◆ Set exercise
Would you transcribe the listing that follows, character for character, and omit its images?

◆ Available data
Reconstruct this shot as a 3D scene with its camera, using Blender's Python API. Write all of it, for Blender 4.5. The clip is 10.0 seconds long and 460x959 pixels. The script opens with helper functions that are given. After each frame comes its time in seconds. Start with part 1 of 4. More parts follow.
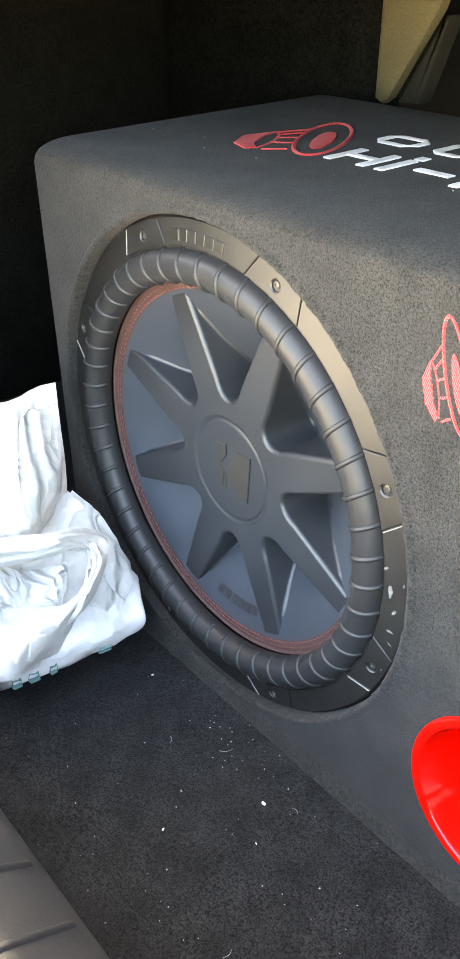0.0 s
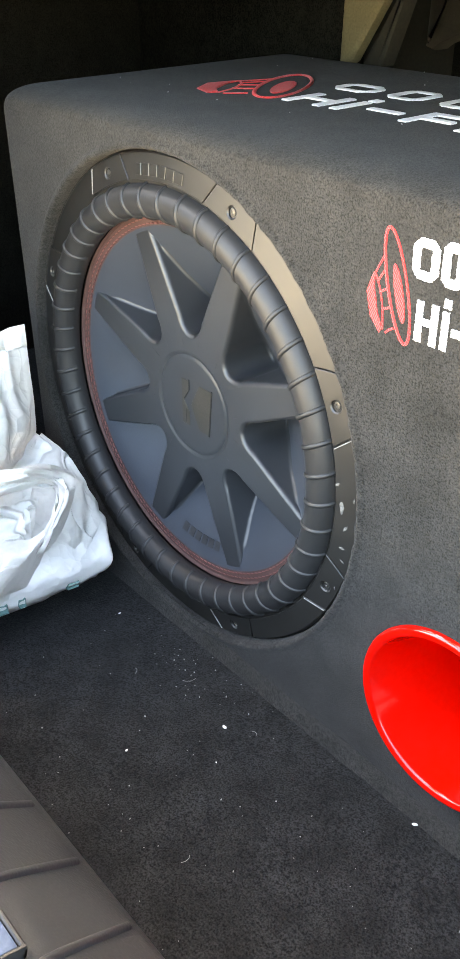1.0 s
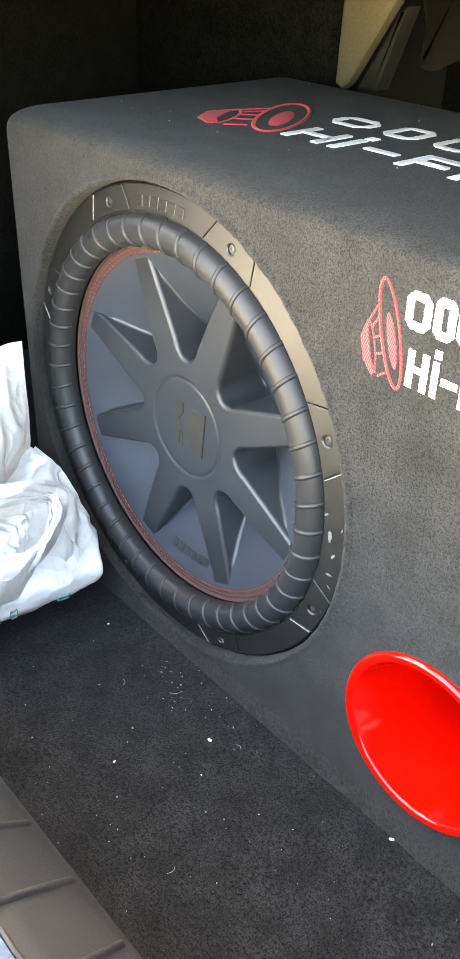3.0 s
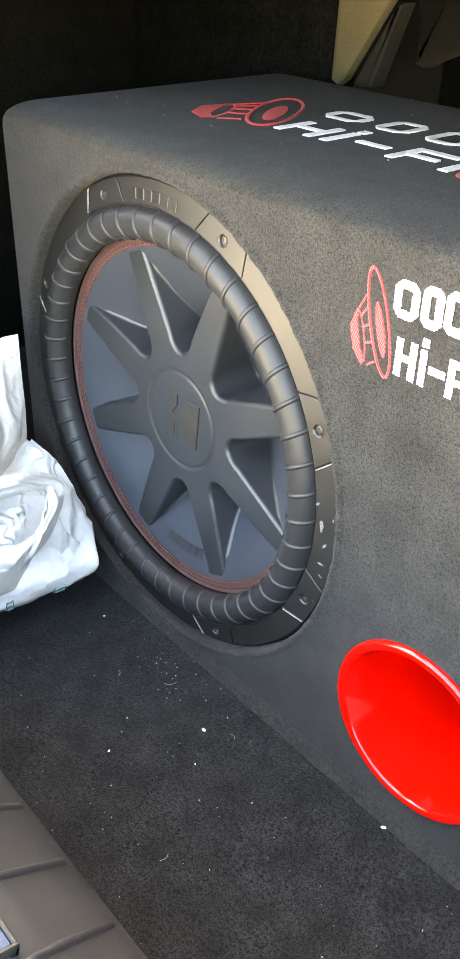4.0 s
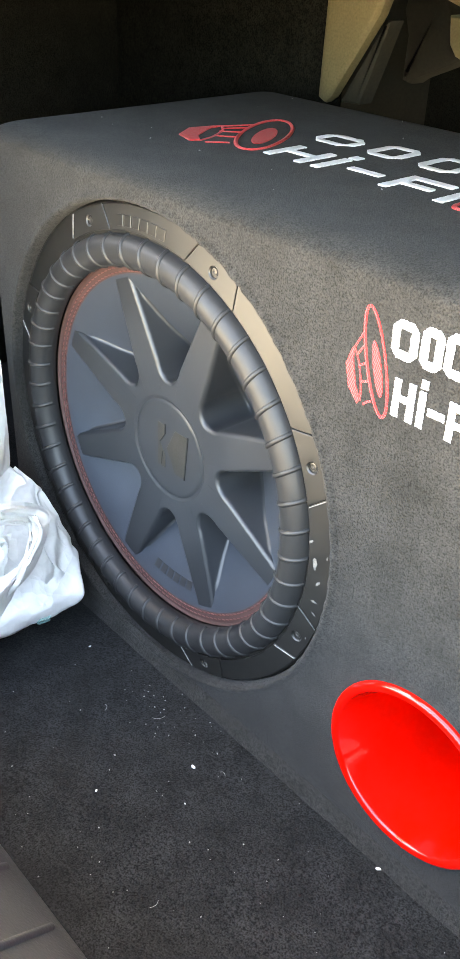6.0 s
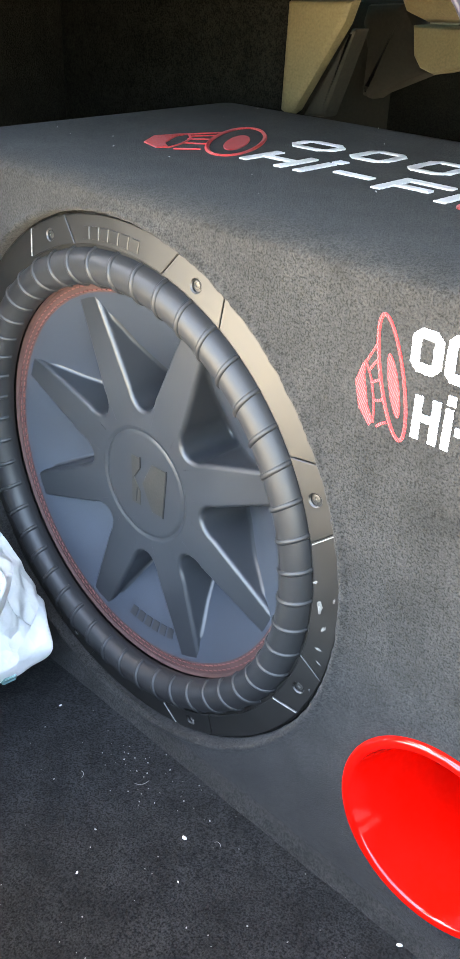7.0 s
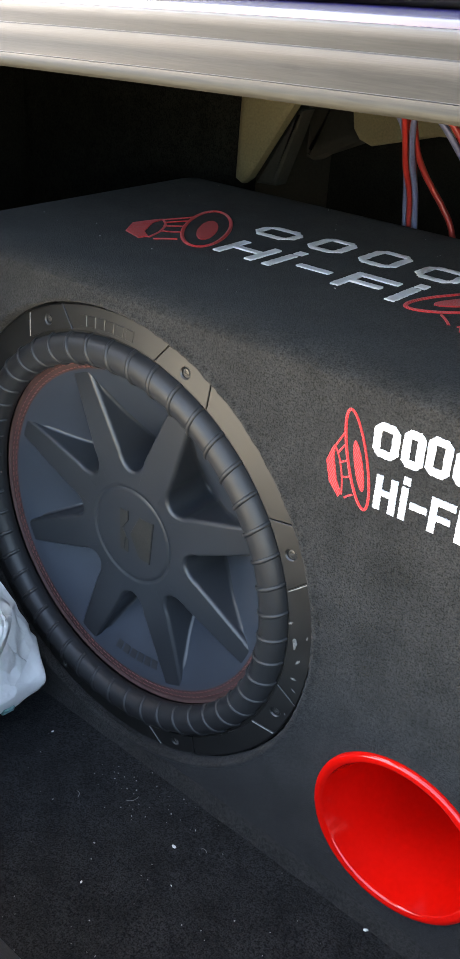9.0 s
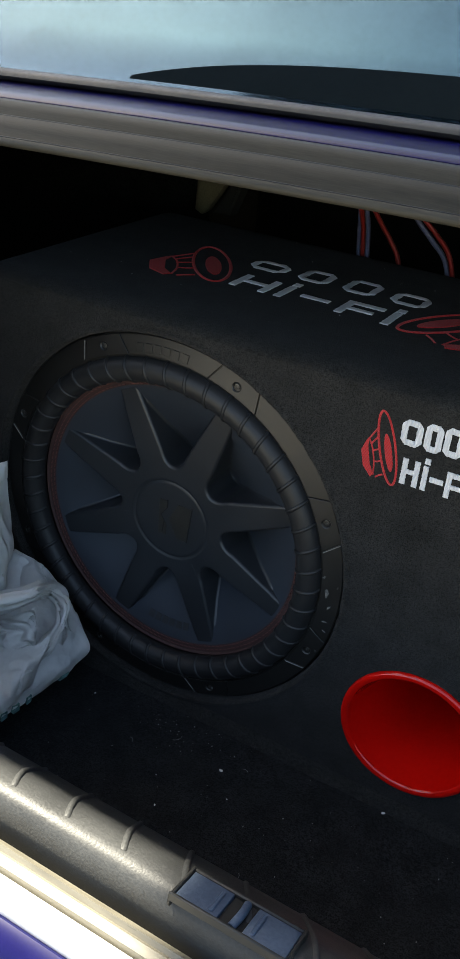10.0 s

◆ Problem solution
Reconstruct this shot as a 3D scene with its camera, using Blender's Python API. Write all of it, for Blender 4.5. The clip is 10.0 seconds long and 460x959 pixels. The script opens with helper functions that are given. After each frame comes its time in seconds. Start with part 1 of 4. More parts follow.
0.0 s
1.0 s
3.0 s
4.0 s
6.0 s
7.0 s
9.0 s
10.0 s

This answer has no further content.